Verträge mit Verbrauchern
Das Gutachten des Baurechtlers macht auch Vorschläge zur Neuregelung von § 633 BGB. Bei Verbraucherverträgen sollen die allgemein aRdT weiterhin "automatisch" gelten, solange nichts anderes vereinbart wird. Es soll möglich werden, von den üblichen technischen Standards in Verträgen abzuweichen. Dabei müssen die Verbraucher jedoch klar darauf hingewiesen werden. Der Hinweis müsse schriftlich erfolgen, ähnlich wie die Belehrung über das Widerrufsrecht bei Verbraucherverträgen (§ 355 BGB). Dies sorge für Rechtssicherheit bei Abweichungen vom Standard. Zusätzlich sollten Verbraucher darauf hingewiesen werden, sich über die Details und möglichen Folgen der Abweichung zu informieren, falls sie es für notwendig halten.
Damit würden einerseits die Verbraucher vor Überraschungseffekten geschützt und andererseits könnten die Anbieter einfacher und kostengünstiger bauen.

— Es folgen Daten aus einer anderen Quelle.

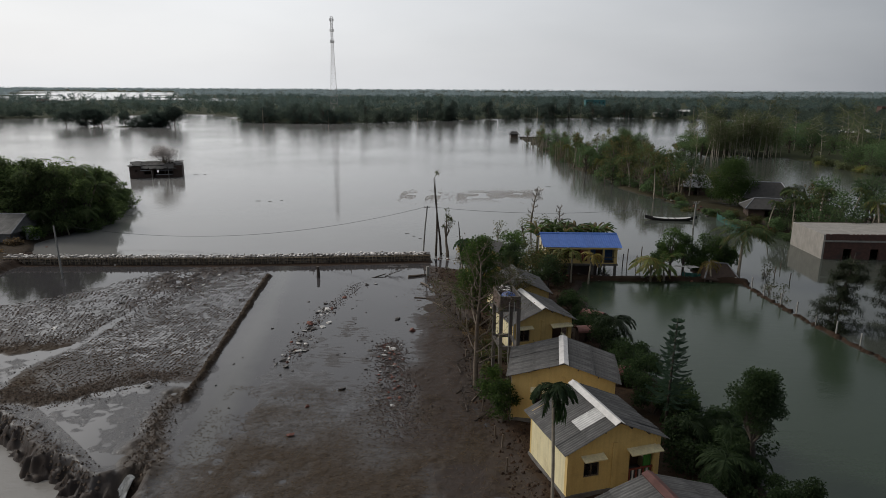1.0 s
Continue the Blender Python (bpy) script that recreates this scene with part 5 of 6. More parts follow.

In seinem Rechtsgutachten stellt Professor Leupertz fest: "Die Umsetzung dieser Vorschläge würde naturgemäß alleine kaum ausreichen, um die derzeitige Spannungssituation im Wohnungsbau zu bereinigen. Sie wäre aber zweifellos ein wesentlicher Bestandteil für eine Lösung in absehbarer Zeit." Die vorgeschlagene gesetzliche Konstruktion könne ohne großen Aufwand umgesetzt und in das bestehende Werkvertragsrechtintegriert werden.